DATA LINES >>
____

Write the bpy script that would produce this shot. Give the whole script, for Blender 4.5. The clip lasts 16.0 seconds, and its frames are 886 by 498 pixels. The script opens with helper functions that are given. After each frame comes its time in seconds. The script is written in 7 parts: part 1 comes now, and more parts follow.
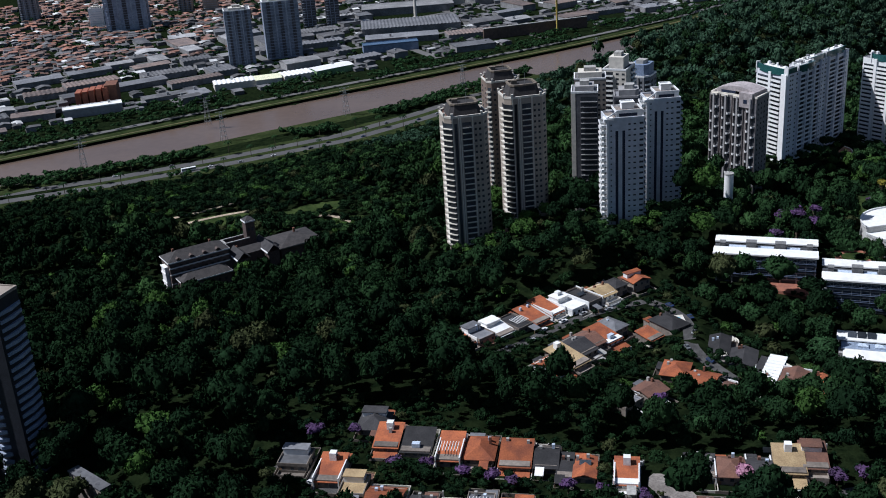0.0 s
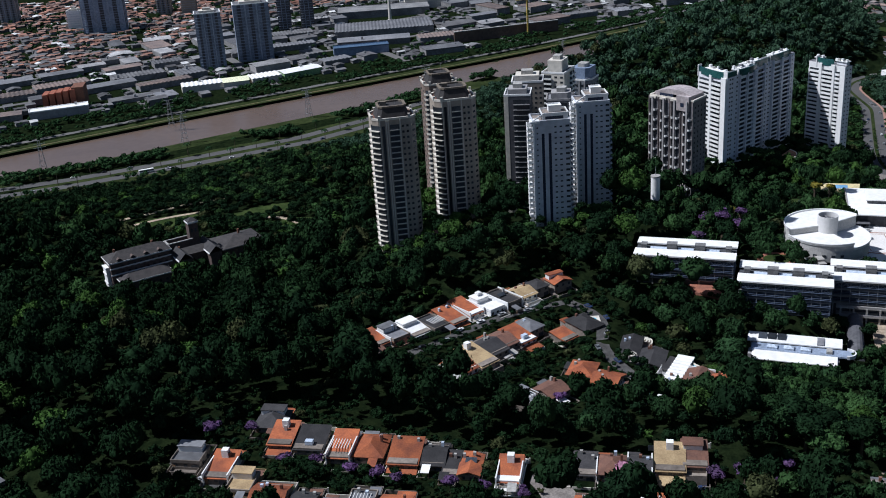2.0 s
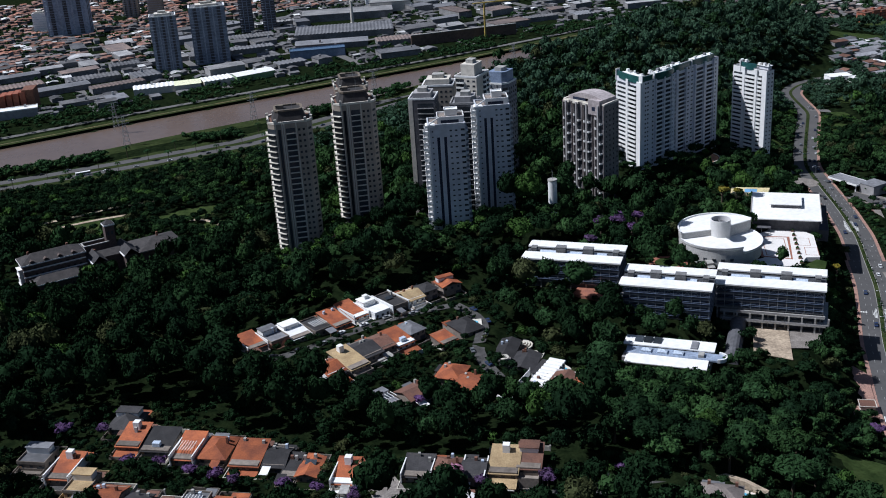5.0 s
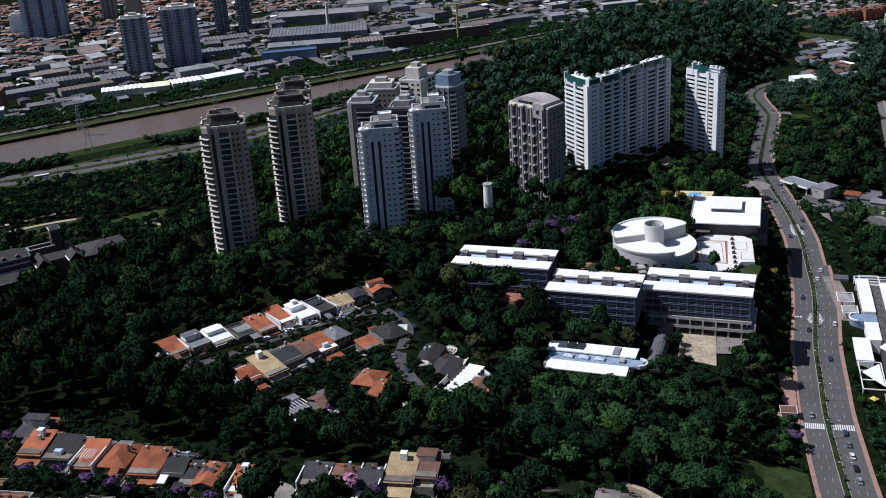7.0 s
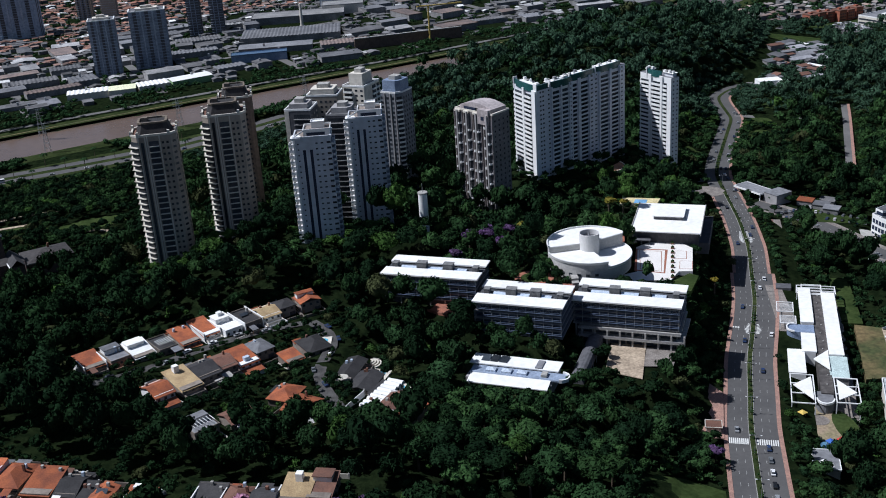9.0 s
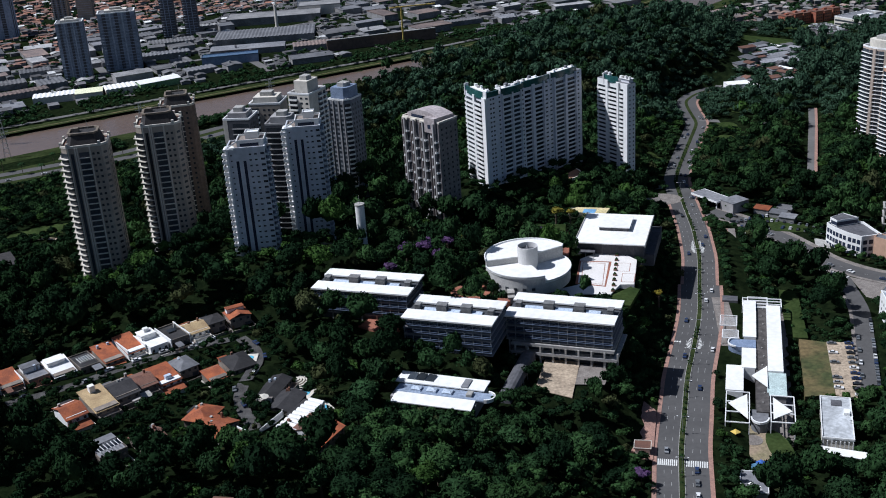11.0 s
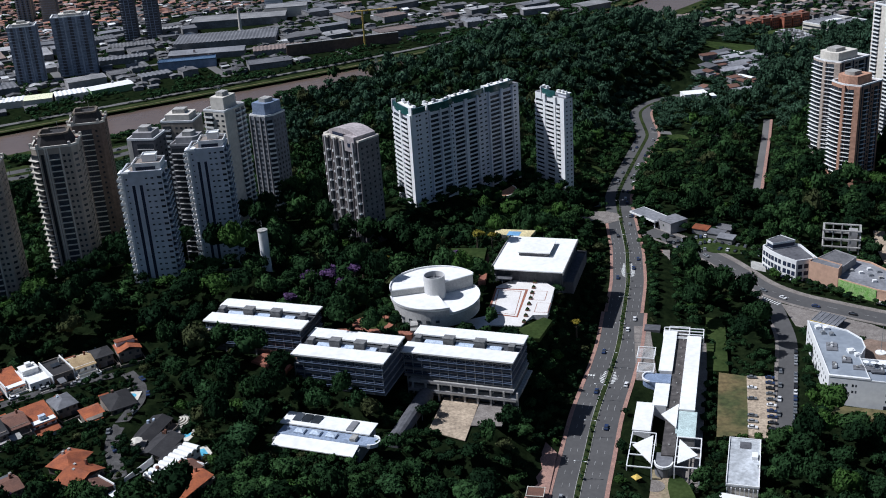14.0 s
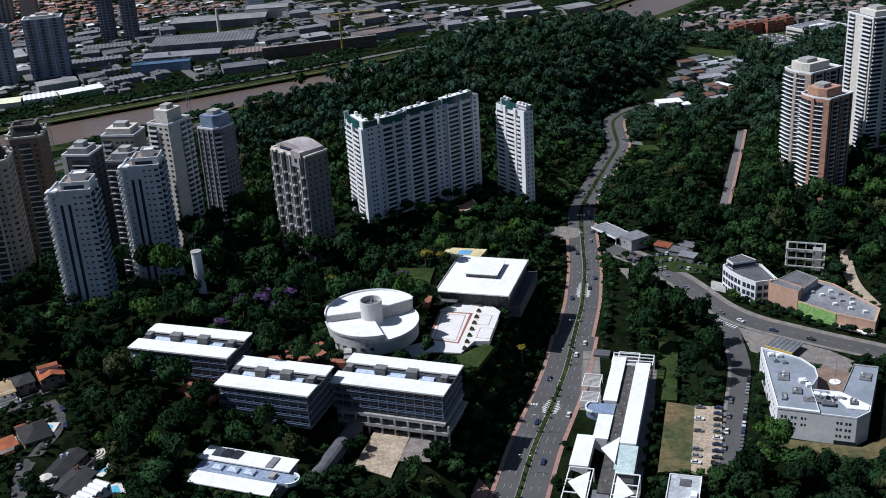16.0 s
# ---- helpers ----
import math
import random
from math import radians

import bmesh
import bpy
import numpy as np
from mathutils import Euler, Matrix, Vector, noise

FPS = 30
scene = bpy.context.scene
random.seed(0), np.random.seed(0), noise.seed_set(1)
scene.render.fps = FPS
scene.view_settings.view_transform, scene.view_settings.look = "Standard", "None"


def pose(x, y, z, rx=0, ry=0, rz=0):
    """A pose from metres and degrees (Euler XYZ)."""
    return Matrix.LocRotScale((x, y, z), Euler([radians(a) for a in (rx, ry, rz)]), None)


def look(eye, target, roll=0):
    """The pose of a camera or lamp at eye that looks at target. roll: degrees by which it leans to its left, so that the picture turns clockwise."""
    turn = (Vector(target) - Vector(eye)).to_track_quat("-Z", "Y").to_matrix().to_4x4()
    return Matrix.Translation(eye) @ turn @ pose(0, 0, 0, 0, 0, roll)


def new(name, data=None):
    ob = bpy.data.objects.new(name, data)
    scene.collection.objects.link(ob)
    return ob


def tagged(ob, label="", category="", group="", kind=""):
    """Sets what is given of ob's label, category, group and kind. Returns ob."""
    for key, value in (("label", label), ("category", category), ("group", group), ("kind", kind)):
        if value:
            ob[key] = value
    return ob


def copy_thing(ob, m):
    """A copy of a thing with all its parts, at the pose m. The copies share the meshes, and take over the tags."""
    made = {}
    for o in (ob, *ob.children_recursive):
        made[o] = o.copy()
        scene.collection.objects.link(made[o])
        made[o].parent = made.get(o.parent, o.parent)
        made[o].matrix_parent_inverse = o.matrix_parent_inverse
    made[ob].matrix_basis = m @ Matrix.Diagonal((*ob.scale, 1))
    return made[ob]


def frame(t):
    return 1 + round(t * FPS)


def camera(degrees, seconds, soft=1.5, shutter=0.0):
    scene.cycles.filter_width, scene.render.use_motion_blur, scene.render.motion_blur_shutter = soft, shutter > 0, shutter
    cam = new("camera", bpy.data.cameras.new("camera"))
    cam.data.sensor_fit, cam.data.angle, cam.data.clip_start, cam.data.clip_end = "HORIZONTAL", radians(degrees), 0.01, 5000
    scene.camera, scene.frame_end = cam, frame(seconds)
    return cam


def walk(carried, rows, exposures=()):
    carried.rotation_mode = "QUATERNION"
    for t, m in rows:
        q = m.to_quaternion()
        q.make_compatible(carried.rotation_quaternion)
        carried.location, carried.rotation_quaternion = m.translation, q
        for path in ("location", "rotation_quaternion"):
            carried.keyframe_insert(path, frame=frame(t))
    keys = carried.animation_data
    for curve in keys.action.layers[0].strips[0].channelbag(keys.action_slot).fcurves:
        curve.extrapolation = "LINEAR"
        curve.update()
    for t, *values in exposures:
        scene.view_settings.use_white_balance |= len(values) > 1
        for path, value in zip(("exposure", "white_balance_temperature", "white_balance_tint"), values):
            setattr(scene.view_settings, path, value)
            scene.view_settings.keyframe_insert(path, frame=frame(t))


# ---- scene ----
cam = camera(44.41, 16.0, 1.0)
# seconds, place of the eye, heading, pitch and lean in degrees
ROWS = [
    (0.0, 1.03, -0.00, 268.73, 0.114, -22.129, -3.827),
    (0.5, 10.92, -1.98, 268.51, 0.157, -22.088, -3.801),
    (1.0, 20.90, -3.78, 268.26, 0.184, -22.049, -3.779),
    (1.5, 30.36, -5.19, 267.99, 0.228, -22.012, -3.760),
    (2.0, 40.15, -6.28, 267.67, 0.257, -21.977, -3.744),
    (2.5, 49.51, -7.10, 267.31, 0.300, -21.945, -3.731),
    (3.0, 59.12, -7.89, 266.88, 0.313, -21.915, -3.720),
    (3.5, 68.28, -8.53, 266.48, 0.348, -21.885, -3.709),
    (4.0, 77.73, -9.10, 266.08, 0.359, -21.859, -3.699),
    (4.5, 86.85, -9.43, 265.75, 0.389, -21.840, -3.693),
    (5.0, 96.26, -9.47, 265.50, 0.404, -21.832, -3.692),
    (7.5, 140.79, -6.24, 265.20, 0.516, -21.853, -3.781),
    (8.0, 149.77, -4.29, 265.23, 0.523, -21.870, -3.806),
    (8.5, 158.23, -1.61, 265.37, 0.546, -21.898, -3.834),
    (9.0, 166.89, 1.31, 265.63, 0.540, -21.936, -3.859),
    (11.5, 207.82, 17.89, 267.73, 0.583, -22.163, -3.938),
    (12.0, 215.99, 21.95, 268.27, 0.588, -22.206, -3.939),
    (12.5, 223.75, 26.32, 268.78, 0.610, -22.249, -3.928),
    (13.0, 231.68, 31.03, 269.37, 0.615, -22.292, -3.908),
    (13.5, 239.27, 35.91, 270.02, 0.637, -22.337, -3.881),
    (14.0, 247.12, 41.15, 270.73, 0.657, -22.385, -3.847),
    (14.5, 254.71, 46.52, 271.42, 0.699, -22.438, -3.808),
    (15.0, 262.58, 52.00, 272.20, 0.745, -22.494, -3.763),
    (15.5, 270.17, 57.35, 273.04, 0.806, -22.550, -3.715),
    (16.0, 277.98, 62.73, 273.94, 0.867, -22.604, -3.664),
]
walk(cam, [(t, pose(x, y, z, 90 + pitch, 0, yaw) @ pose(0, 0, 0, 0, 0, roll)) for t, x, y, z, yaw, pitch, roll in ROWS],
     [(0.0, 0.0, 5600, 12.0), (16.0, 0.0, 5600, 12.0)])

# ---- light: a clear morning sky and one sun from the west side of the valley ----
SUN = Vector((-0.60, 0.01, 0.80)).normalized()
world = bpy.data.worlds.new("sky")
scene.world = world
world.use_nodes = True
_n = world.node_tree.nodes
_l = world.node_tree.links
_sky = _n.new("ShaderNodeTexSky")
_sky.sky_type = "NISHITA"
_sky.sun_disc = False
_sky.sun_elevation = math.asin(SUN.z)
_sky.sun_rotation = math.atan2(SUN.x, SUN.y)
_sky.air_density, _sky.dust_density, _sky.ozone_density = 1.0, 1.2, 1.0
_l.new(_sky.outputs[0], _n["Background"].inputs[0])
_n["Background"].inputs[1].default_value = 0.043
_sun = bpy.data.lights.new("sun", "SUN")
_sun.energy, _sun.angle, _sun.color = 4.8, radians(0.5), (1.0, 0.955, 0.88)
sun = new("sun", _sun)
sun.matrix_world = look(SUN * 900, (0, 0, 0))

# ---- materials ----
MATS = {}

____

TASK INSTRUCTIONS >>
Using the material above, set down every line exactly, but skip the pictures.

CORRECT RESULT >>
Write the bpy script that would produce this shot. Give the whole script, for Blender 4.5. The clip lasts 16.0 seconds, and its frames are 886 by 498 pixels. The script opens with helper functions that are given. After each frame comes its time in seconds. The script is written in 7 parts: part 1 comes now, and more parts follow.
0.0 s
2.0 s
5.0 s
7.0 s
9.0 s
11.0 s
14.0 s
16.0 s
# ---- helpers ----
import math
import random
from math import radians

import bmesh
import bpy
import numpy as np
from mathutils import Euler, Matrix, Vector, noise

FPS = 30
scene = bpy.context.scene
random.seed(0), np.random.seed(0), noise.seed_set(1)
scene.render.fps = FPS
scene.view_settings.view_transform, scene.view_settings.look = "Standard", "None"


def pose(x, y, z, rx=0, ry=0, rz=0):
    """A pose from metres and degrees (Euler XYZ)."""
    return Matrix.LocRotScale((x, y, z), Euler([radians(a) for a in (rx, ry, rz)]), None)


def look(eye, target, roll=0):
    """The pose of a camera or lamp at eye that looks at target. roll: degrees by which it leans to its left, so that the picture turns clockwise."""
    turn = (Vector(target) - Vector(eye)).to_track_quat("-Z", "Y").to_matrix().to_4x4()
    return Matrix.Translation(eye) @ turn @ pose(0, 0, 0, 0, 0, roll)


def new(name, data=None):
    ob = bpy.data.objects.new(name, data)
    scene.collection.objects.link(ob)
    return ob


def tagged(ob, label="", category="", group="", kind=""):
    """Sets what is given of ob's label, category, group and kind. Returns ob."""
    for key, value in (("label", label), ("category", category), ("group", group), ("kind", kind)):
        if value:
            ob[key] = value
    return ob


def copy_thing(ob, m):
    """A copy of a thing with all its parts, at the pose m. The copies share the meshes, and take over the tags."""
    made = {}
    for o in (ob, *ob.children_recursive):
        made[o] = o.copy()
        scene.collection.objects.link(made[o])
        made[o].parent = made.get(o.parent, o.parent)
        made[o].matrix_parent_inverse = o.matrix_parent_inverse
    made[ob].matrix_basis = m @ Matrix.Diagonal((*ob.scale, 1))
    return made[ob]


def frame(t):
    return 1 + round(t * FPS)


def camera(degrees, seconds, soft=1.5, shutter=0.0):
    scene.cycles.filter_width, scene.render.use_motion_blur, scene.render.motion_blur_shutter = soft, shutter > 0, shutter
    cam = new("camera", bpy.data.cameras.new("camera"))
    cam.data.sensor_fit, cam.data.angle, cam.data.clip_start, cam.data.clip_end = "HORIZONTAL", radians(degrees), 0.01, 5000
    scene.camera, scene.frame_end = cam, frame(seconds)
    return cam


def walk(carried, rows, exposures=()):
    carried.rotation_mode = "QUATERNION"
    for t, m in rows:
        q = m.to_quaternion()
        q.make_compatible(carried.rotation_quaternion)
        carried.location, carried.rotation_quaternion = m.translation, q
        for path in ("location", "rotation_quaternion"):
            carried.keyframe_insert(path, frame=frame(t))
    keys = carried.animation_data
    for curve in keys.action.layers[0].strips[0].channelbag(keys.action_slot).fcurves:
        curve.extrapolation = "LINEAR"
        curve.update()
    for t, *values in exposures:
        scene.view_settings.use_white_balance |= len(values) > 1
        for path, value in zip(("exposure", "white_balance_temperature", "white_balance_tint"), values):
            setattr(scene.view_settings, path, value)
            scene.view_settings.keyframe_insert(path, frame=frame(t))


# ---- scene ----
cam = camera(44.41, 16.0, 1.0)
# seconds, place of the eye, heading, pitch and lean in degrees
ROWS = [
    (0.0, 1.03, -0.00, 268.73, 0.114, -22.129, -3.827),
    (0.5, 10.92, -1.98, 268.51, 0.157, -22.088, -3.801),
    (1.0, 20.90, -3.78, 268.26, 0.184, -22.049, -3.779),
    (1.5, 30.36, -5.19, 267.99, 0.228, -22.012, -3.760),
    (2.0, 40.15, -6.28, 267.67, 0.257, -21.977, -3.744),
    (2.5, 49.51, -7.10, 267.31, 0.300, -21.945, -3.731),
    (3.0, 59.12, -7.89, 266.88, 0.313, -21.915, -3.720),
    (3.5, 68.28, -8.53, 266.48, 0.348, -21.885, -3.709),
    (4.0, 77.73, -9.10, 266.08, 0.359, -21.859, -3.699),
    (4.5, 86.85, -9.43, 265.75, 0.389, -21.840, -3.693),
    (5.0, 96.26, -9.47, 265.50, 0.404, -21.832, -3.692),
    (7.5, 140.79, -6.24, 265.20, 0.516, -21.853, -3.781),
    (8.0, 149.77, -4.29, 265.23, 0.523, -21.870, -3.806),
    (8.5, 158.23, -1.61, 265.37, 0.546, -21.898, -3.834),
    (9.0, 166.89, 1.31, 265.63, 0.540, -21.936, -3.859),
    (11.5, 207.82, 17.89, 267.73, 0.583, -22.163, -3.938),
    (12.0, 215.99, 21.95, 268.27, 0.588, -22.206, -3.939),
    (12.5, 223.75, 26.32, 268.78, 0.610, -22.249, -3.928),
    (13.0, 231.68, 31.03, 269.37, 0.615, -22.292, -3.908),
    (13.5, 239.27, 35.91, 270.02, 0.637, -22.337, -3.881),
    (14.0, 247.12, 41.15, 270.73, 0.657, -22.385, -3.847),
    (14.5, 254.71, 46.52, 271.42, 0.699, -22.438, -3.808),
    (15.0, 262.58, 52.00, 272.20, 0.745, -22.494, -3.763),
    (15.5, 270.17, 57.35, 273.04, 0.806, -22.550, -3.715),
    (16.0, 277.98, 62.73, 273.94, 0.867, -22.604, -3.664),
]
walk(cam, [(t, pose(x, y, z, 90 + pitch, 0, yaw) @ pose(0, 0, 0, 0, 0, roll)) for t, x, y, z, yaw, pitch, roll in ROWS],
     [(0.0, 0.0, 5600, 12.0), (16.0, 0.0, 5600, 12.0)])

# ---- light: a clear morning sky and one sun from the west side of the valley ----
SUN = Vector((-0.60, 0.01, 0.80)).normalized()
world = bpy.data.worlds.new("sky")
scene.world = world
world.use_nodes = True
_n = world.node_tree.nodes
_l = world.node_tree.links
_sky = _n.new("ShaderNodeTexSky")
_sky.sky_type = "NISHITA"
_sky.sun_disc = False
_sky.sun_elevation = math.asin(SUN.z)
_sky.sun_rotation = math.atan2(SUN.x, SUN.y)
_sky.air_density, _sky.dust_density, _sky.ozone_density = 1.0, 1.2, 1.0
_l.new(_sky.outputs[0], _n["Background"].inputs[0])
_n["Background"].inputs[1].default_value = 0.043
_sun = bpy.data.lights.new("sun", "SUN")
_sun.energy, _sun.angle, _sun.color = 4.8, radians(0.5), (1.0, 0.955, 0.88)
sun = new("sun", _sun)
sun.matrix_world = look(SUN * 900, (0, 0, 0))

# ---- materials ----
MATS = {}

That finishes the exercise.